◆ What you should do ◆
Quote every line below exactly and skip any picture.

◆ Raw data ◆
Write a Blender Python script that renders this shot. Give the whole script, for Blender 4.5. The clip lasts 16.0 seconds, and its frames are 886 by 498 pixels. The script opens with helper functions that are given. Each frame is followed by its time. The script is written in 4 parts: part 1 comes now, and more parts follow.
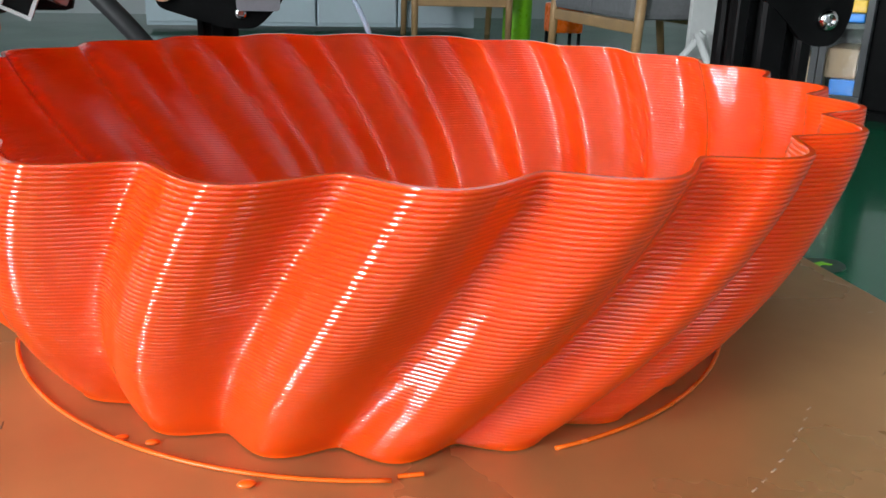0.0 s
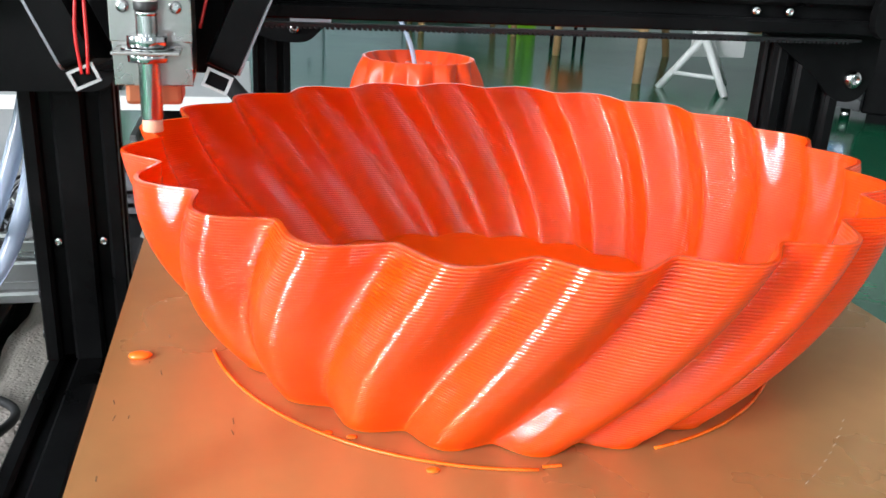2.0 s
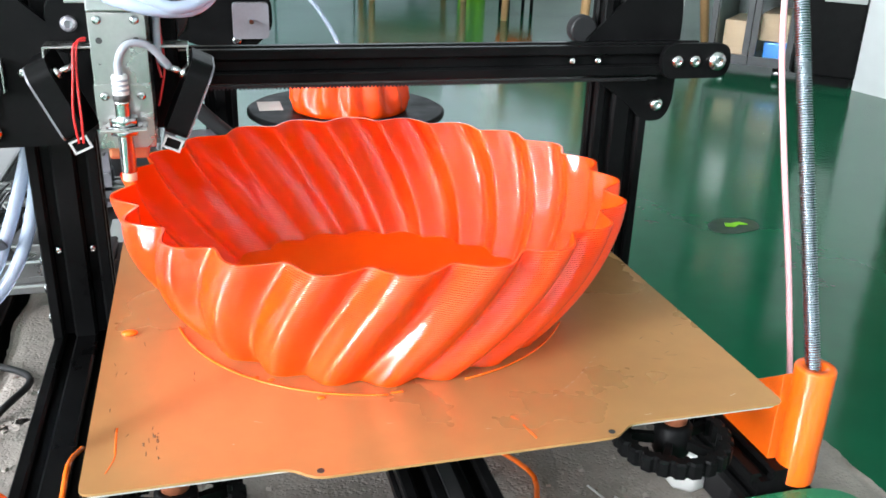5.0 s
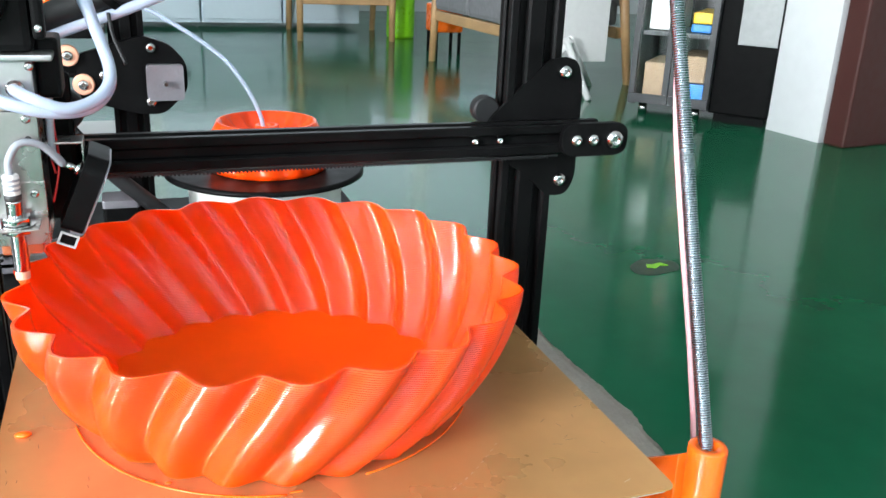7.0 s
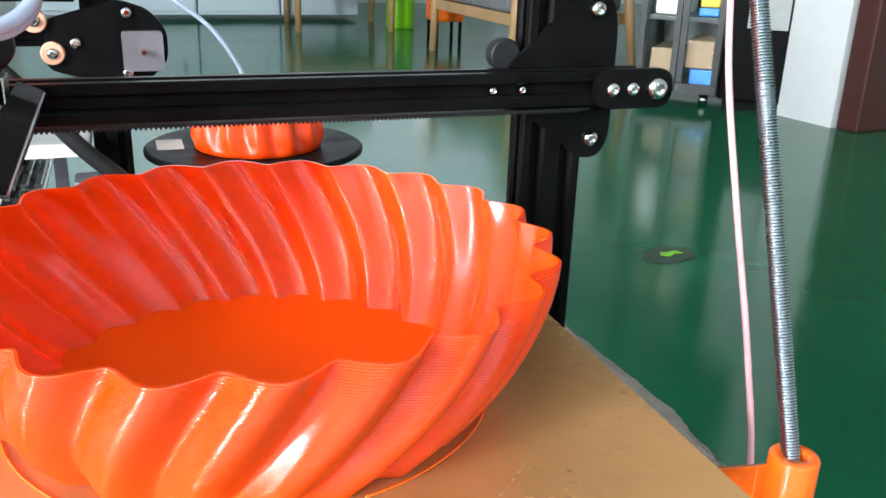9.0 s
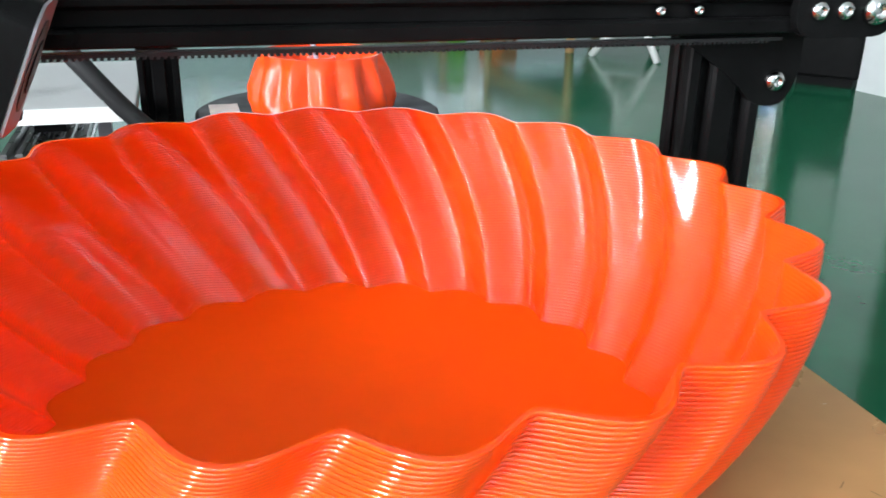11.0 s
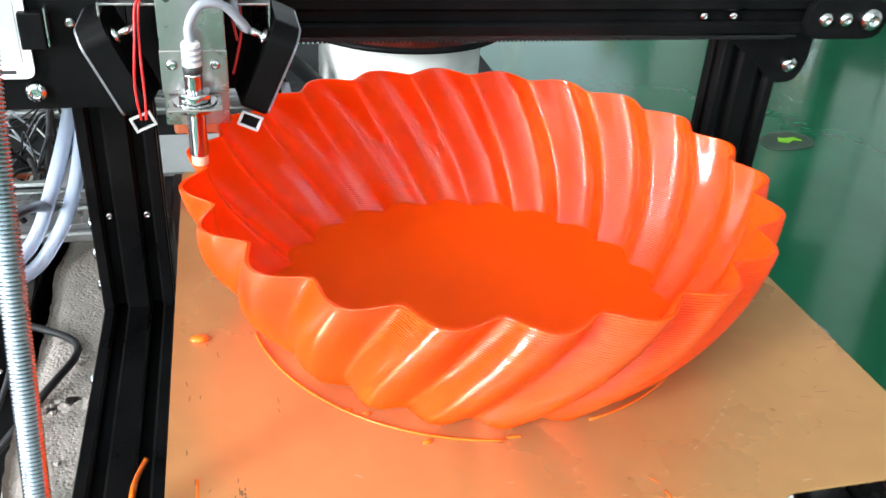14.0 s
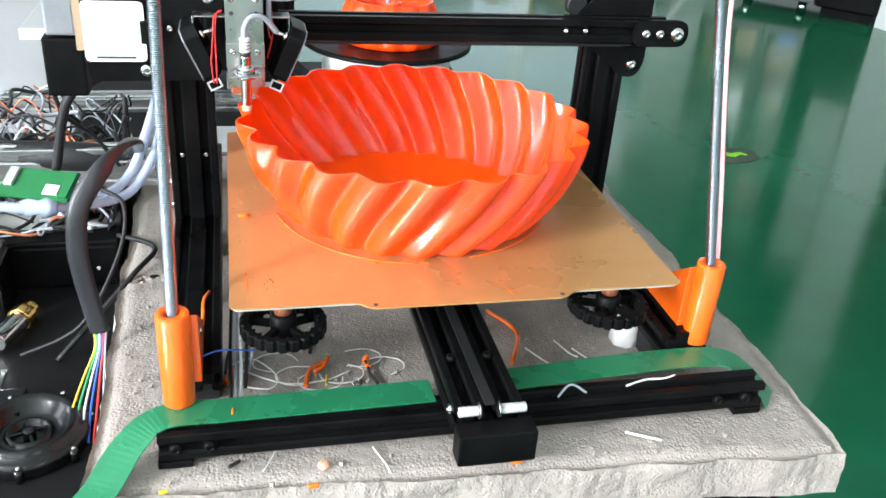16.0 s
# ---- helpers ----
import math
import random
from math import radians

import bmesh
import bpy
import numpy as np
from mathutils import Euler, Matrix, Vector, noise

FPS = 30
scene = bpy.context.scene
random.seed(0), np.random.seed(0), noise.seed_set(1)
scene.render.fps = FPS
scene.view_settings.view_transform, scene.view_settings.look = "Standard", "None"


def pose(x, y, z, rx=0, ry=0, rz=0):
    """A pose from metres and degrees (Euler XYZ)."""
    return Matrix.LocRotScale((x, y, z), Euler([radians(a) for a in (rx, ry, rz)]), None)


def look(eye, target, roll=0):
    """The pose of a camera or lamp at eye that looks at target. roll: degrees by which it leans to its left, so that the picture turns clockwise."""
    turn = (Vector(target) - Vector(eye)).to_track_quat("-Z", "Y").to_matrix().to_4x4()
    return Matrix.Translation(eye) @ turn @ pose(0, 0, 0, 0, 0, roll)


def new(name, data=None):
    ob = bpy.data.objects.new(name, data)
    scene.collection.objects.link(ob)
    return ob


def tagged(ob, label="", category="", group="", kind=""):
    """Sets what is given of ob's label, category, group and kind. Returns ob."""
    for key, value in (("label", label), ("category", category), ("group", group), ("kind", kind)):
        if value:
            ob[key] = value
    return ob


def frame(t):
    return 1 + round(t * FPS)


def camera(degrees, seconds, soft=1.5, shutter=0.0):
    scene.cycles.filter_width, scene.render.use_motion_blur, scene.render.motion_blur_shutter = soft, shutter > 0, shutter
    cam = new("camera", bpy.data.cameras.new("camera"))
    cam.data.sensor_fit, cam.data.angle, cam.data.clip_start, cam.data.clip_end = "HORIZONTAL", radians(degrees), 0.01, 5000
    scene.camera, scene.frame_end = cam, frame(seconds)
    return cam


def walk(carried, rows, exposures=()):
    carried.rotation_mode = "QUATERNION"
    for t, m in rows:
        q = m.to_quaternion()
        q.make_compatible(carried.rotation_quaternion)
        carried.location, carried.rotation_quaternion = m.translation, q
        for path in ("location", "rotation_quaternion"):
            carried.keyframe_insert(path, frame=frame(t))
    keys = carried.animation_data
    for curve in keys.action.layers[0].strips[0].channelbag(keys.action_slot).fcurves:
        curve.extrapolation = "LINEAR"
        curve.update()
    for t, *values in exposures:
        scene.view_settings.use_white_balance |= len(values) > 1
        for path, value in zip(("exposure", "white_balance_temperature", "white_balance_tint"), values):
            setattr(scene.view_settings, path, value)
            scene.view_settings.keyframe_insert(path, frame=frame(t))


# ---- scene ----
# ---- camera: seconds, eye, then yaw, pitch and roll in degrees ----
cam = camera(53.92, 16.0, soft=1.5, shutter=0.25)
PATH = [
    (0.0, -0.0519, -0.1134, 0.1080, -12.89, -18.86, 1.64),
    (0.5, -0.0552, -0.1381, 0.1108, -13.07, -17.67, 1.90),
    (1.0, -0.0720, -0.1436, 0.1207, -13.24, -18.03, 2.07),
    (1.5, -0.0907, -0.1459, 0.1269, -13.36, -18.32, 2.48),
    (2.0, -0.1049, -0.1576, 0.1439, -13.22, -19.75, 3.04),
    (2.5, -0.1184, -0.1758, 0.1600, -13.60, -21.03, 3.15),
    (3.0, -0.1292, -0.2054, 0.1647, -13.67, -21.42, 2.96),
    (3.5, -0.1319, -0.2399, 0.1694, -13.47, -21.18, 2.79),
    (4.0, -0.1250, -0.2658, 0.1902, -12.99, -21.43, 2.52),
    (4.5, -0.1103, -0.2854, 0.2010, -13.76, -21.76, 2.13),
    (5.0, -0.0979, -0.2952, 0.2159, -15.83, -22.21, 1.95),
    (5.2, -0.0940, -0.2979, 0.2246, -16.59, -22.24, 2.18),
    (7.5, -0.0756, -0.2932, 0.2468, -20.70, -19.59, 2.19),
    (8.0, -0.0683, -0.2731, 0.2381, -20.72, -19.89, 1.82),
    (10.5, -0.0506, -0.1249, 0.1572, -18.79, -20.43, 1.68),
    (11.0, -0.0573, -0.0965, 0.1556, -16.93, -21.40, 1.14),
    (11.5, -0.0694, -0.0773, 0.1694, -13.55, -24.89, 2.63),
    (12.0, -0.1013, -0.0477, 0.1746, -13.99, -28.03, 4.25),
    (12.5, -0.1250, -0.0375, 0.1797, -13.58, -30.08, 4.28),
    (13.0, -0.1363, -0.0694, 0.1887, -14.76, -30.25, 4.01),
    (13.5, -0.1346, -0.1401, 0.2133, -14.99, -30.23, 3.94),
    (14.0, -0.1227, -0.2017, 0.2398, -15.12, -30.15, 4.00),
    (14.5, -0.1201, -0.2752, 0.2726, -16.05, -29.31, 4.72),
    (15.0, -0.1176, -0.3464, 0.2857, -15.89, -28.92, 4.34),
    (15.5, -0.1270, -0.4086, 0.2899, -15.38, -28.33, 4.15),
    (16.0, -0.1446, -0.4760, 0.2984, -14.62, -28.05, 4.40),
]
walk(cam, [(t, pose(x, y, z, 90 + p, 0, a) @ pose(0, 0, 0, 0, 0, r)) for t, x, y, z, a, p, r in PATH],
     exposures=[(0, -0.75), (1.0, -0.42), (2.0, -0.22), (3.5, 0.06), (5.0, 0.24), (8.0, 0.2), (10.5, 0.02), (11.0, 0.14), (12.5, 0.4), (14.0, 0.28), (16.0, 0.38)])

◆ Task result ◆
Write a Blender Python script that renders this shot. Give the whole script, for Blender 4.5. The clip lasts 16.0 seconds, and its frames are 886 by 498 pixels. The script opens with helper functions that are given. Each frame is followed by its time. The script is written in 4 parts: part 1 comes now, and more parts follow.
0.0 s
2.0 s
5.0 s
7.0 s
9.0 s
11.0 s
14.0 s
16.0 s
# ---- helpers ----
import math
import random
from math import radians

import bmesh
import bpy
import numpy as np
from mathutils import Euler, Matrix, Vector, noise

FPS = 30
scene = bpy.context.scene
random.seed(0), np.random.seed(0), noise.seed_set(1)
scene.render.fps = FPS
scene.view_settings.view_transform, scene.view_settings.look = "Standard", "None"


def pose(x, y, z, rx=0, ry=0, rz=0):
    """A pose from metres and degrees (Euler XYZ)."""
    return Matrix.LocRotScale((x, y, z), Euler([radians(a) for a in (rx, ry, rz)]), None)


def look(eye, target, roll=0):
    """The pose of a camera or lamp at eye that looks at target. roll: degrees by which it leans to its left, so that the picture turns clockwise."""
    turn = (Vector(target) - Vector(eye)).to_track_quat("-Z", "Y").to_matrix().to_4x4()
    return Matrix.Translation(eye) @ turn @ pose(0, 0, 0, 0, 0, roll)


def new(name, data=None):
    ob = bpy.data.objects.new(name, data)
    scene.collection.objects.link(ob)
    return ob


def tagged(ob, label="", category="", group="", kind=""):
    """Sets what is given of ob's label, category, group and kind. Returns ob."""
    for key, value in (("label", label), ("category", category), ("group", group), ("kind", kind)):
        if value:
            ob[key] = value
    return ob


def frame(t):
    return 1 + round(t * FPS)


def camera(degrees, seconds, soft=1.5, shutter=0.0):
    scene.cycles.filter_width, scene.render.use_motion_blur, scene.render.motion_blur_shutter = soft, shutter > 0, shutter
    cam = new("camera", bpy.data.cameras.new("camera"))
    cam.data.sensor_fit, cam.data.angle, cam.data.clip_start, cam.data.clip_end = "HORIZONTAL", radians(degrees), 0.01, 5000
    scene.camera, scene.frame_end = cam, frame(seconds)
    return cam


def walk(carried, rows, exposures=()):
    carried.rotation_mode = "QUATERNION"
    for t, m in rows:
        q = m.to_quaternion()
        q.make_compatible(carried.rotation_quaternion)
        carried.location, carried.rotation_quaternion = m.translation, q
        for path in ("location", "rotation_quaternion"):
            carried.keyframe_insert(path, frame=frame(t))
    keys = carried.animation_data
    for curve in keys.action.layers[0].strips[0].channelbag(keys.action_slot).fcurves:
        curve.extrapolation = "LINEAR"
        curve.update()
    for t, *values in exposures:
        scene.view_settings.use_white_balance |= len(values) > 1
        for path, value in zip(("exposure", "white_balance_temperature", "white_balance_tint"), values):
            setattr(scene.view_settings, path, value)
            scene.view_settings.keyframe_insert(path, frame=frame(t))


# ---- scene ----
# ---- camera: seconds, eye, then yaw, pitch and roll in degrees ----
cam = camera(53.92, 16.0, soft=1.5, shutter=0.25)
PATH = [
    (0.0, -0.0519, -0.1134, 0.1080, -12.89, -18.86, 1.64),
    (0.5, -0.0552, -0.1381, 0.1108, -13.07, -17.67, 1.90),
    (1.0, -0.0720, -0.1436, 0.1207, -13.24, -18.03, 2.07),
    (1.5, -0.0907, -0.1459, 0.1269, -13.36, -18.32, 2.48),
    (2.0, -0.1049, -0.1576, 0.1439, -13.22, -19.75, 3.04),
    (2.5, -0.1184, -0.1758, 0.1600, -13.60, -21.03, 3.15),
    (3.0, -0.1292, -0.2054, 0.1647, -13.67, -21.42, 2.96),
    (3.5, -0.1319, -0.2399, 0.1694, -13.47, -21.18, 2.79),
    (4.0, -0.1250, -0.2658, 0.1902, -12.99, -21.43, 2.52),
    (4.5, -0.1103, -0.2854, 0.2010, -13.76, -21.76, 2.13),
    (5.0, -0.0979, -0.2952, 0.2159, -15.83, -22.21, 1.95),
    (5.2, -0.0940, -0.2979, 0.2246, -16.59, -22.24, 2.18),
    (7.5, -0.0756, -0.2932, 0.2468, -20.70, -19.59, 2.19),
    (8.0, -0.0683, -0.2731, 0.2381, -20.72, -19.89, 1.82),
    (10.5, -0.0506, -0.1249, 0.1572, -18.79, -20.43, 1.68),
    (11.0, -0.0573, -0.0965, 0.1556, -16.93, -21.40, 1.14),
    (11.5, -0.0694, -0.0773, 0.1694, -13.55, -24.89, 2.63),
    (12.0, -0.1013, -0.0477, 0.1746, -13.99, -28.03, 4.25),
    (12.5, -0.1250, -0.0375, 0.1797, -13.58, -30.08, 4.28),
    (13.0, -0.1363, -0.0694, 0.1887, -14.76, -30.25, 4.01),
    (13.5, -0.1346, -0.1401, 0.2133, -14.99, -30.23, 3.94),
    (14.0, -0.1227, -0.2017, 0.2398, -15.12, -30.15, 4.00),
    (14.5, -0.1201, -0.2752, 0.2726, -16.05, -29.31, 4.72),
    (15.0, -0.1176, -0.3464, 0.2857, -15.89, -28.92, 4.34),
    (15.5, -0.1270, -0.4086, 0.2899, -15.38, -28.33, 4.15),
    (16.0, -0.1446, -0.4760, 0.2984, -14.62, -28.05, 4.40),
]
walk(cam, [(t, pose(x, y, z, 90 + p, 0, a) @ pose(0, 0, 0, 0, 0, r)) for t, x, y, z, a, p, r in PATH],
     exposures=[(0, -0.75), (1.0, -0.42), (2.0, -0.22), (3.5, 0.06), (5.0, 0.24), (8.0, 0.2), (10.5, 0.02), (11.0, 0.14), (12.5, 0.4), (14.0, 0.28), (16.0, 0.38)])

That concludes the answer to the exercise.